March Madness basketball this year has been less mad than we all hope it will be.  Duke, Ohio State and Cincinnati are done, that’s true, but otherwise nothing too upsetting.  Yet.

I didn’t steal ideas from anyone else’s bracket this year – thanks anyway Mr. Obama, and I created new fandangled ways to choose my teams. (As an aside, here, I like the word “fandazzled” better, though every literary source on the planet assures me it is not a word at all.  Well, neither was “Dayton” a “team” until they just beat Ohio State!)

Dayton, however, is the city in which I was born, so I had to choose them in my bracket, and that tomfoolery worked out for me just fine.   I chose Harvard because I love the movie “Good Will Hunting” and more to the point, Matt Damon, who didn’t go to Harvard but is from Boston-ish and that’s a good enough reason for me to choose the smahties to win the game.  Their chance of winning the entire thing is so minute I find myself rooting for them just a little.  I hope if they win Bostonians make t-shirts that say “how do you like THEM apples!?”  I would buy several.

I chose Florida to win the whole thing in one of my brackets, and Louisville in the other.

I like Florida because Disney. Though I’ve never been, and have no real urge TO go there, I still love old Walt and his crazy dedication to making childhood magical. It’s a place that brings a lot of joy to a lot of people — worth my vote this year, yes.

I chose Louisville because I like the way “Louisville” is pronounced by people who actually live there.  Plus I went to Louisville once.  I have a picture of me standing next to the biggest baseball bat in the world.  It’s pretty epic.  Definitely a reason to put them in the finals.

So I guess I’m doing alright, competitively, in the bracket.  Mostly, I guess, because I was born in Ohio.  Which is the only good reason I’ve ever come up with FOR being born in Ohio.  So that life mission is now accomplished. Halleluiah.   I’m second place right now in the bracket outside the family,  only to my friend Penson.  In my defense, though I like him very much, Penson actually keeps up with college basketball.  Which seems unfair.  Doesn’t it?
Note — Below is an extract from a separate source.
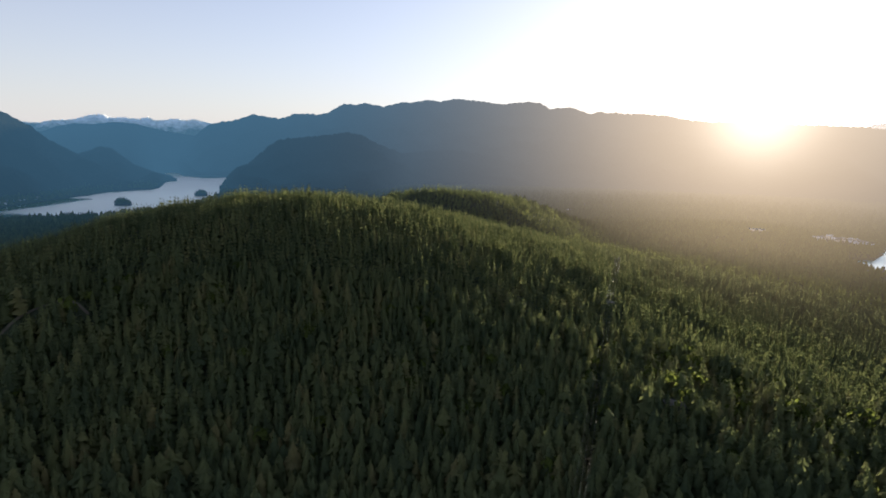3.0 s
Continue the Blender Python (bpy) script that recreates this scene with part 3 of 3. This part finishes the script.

March Madness in this house is just a game of luck and bizarre team-choosing ‘skill’ that brings us together in an I’ll-whoop-your-butt kind of way.  No one really watches the games here except to stand witness in case of huge upset.  That stuff is fun!  We do a lot of screaming and yelling when the games are close.  Otherwise, we just watch highlights on CNN.  I think, using my methods, I have just as much chance as the next guy to win a few extra dollars.  Go Gators!  Go Cardinals!